E o que é facto, diz o padre Rui Pedro, é que “a emigração voltou a fazer parte dos planos de vida de muitos jovens portugueses”.

“HÁ QUEM PASSE FOME”

Adão Mendes, coordenador da União dos Sindicatos de Braga, diz que há milhares de portugueses que são explorados e que vivem e trabalham em “péssimas condições” em vários países estrangeiros, nomeadamente em Espanha. “Nós temos conhecimento, através dos nossos camaradas espanhóis, que vão carrinhas de Portugal com pessoas que são colocadas em obras, de onde só saem para vir no fim-de-semana a Portugal e onde passam dias inteiros num regime que raia a escravatura”, disse.

Manuel Carvalho da Silva, coordenador nacional da CGTP, assegura, por seu lado, que “há muitos portugueses a viver situações dramáticas no estrangeiro, perante a passividade dos nossos governantes”. O padre Rui Pedro vai mais longe e diz que “há pessoas a passar fome” e que “só não são em maior número porque as missões ajudam no que podem”. O sacerdote revela que “os contornos da emigração portuguesa são cada vez mais parecidos com os que se viviam nos anos 60 e 70”.

GOVERNO ESQUECE COMUNIDADES

O padre Rui da Silva Pedro, que conhece a maioria das comunidades portuguesas espalhadas pelo Mundo e que todos os dias recebe informações dos 122 padres diocesanos que a Conferência Episcopal Portuguesa tem em 14 países, diz que “os nossos governantes, que vivem tão preocupados, e bem, a criar condições de integração aos imigrantes que nos procuram, estão a abandonar cada vez mais os seus cidadãos que procuram melhor vida no estrangeiro”.

Sem se referir em concreto ao encerramento de consulados e embaixadas, o sacerdote que mais sabe de emigração em Portugal não tem dúvidas de que “as comunidades portugueses nunca, no pós-25 de Abril, estiveram tão esquecidas pelo Governo português como agora”. A questão vai, aliás, ser abordada no próximo dia 14, Dia Mundial do Migrante e Refugiado.

SAIBA MAIS

QUASE CINCO MILHÕES

São cálculos da Obra Católica Portuguesa das Migrações: em 121 países do Mundo inteiro residem 4,8 milhões de portugueses, que anualmente enviam para o nosso país mais de dois mil milhões de euros.

122 MISSIONÁRIOS

A Conferência Episcopal Portuguesa tem, como missionários junto das nossas comunidades em 14 países, 122 sacerdotes.
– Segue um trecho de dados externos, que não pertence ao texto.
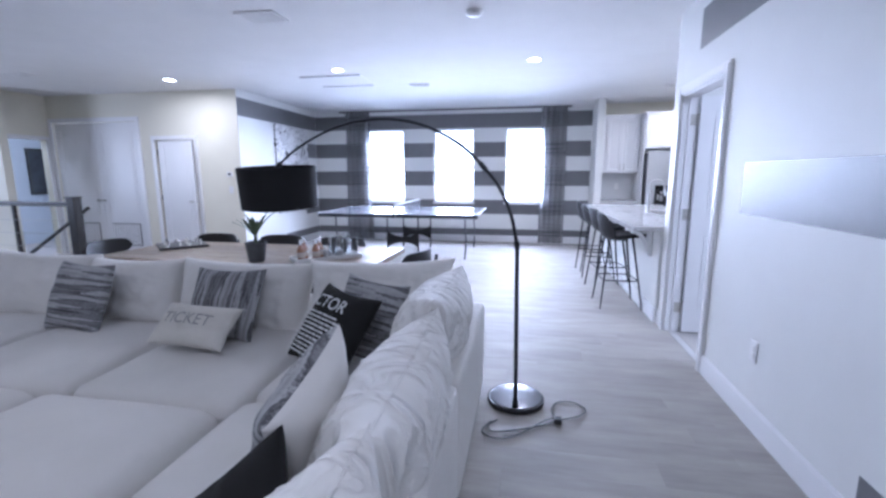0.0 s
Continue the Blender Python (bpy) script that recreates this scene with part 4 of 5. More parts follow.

Conta ainda com a colaboração de 30 religiosas, 22 diáconos permanentes e 68 leigos com formação teológica.

SONHO CANADIANO

Apesar de todas as dificuldades de legalização dos portugueses no Canadá, amplamente noticiadas em finais de 2005 e início de 2006, os açorianos continuam a arriscar uma vida nova neste país da América do Norte. Trata-se de uma espécie de sonho americano que, muitas vezes, acaba em pesadelo.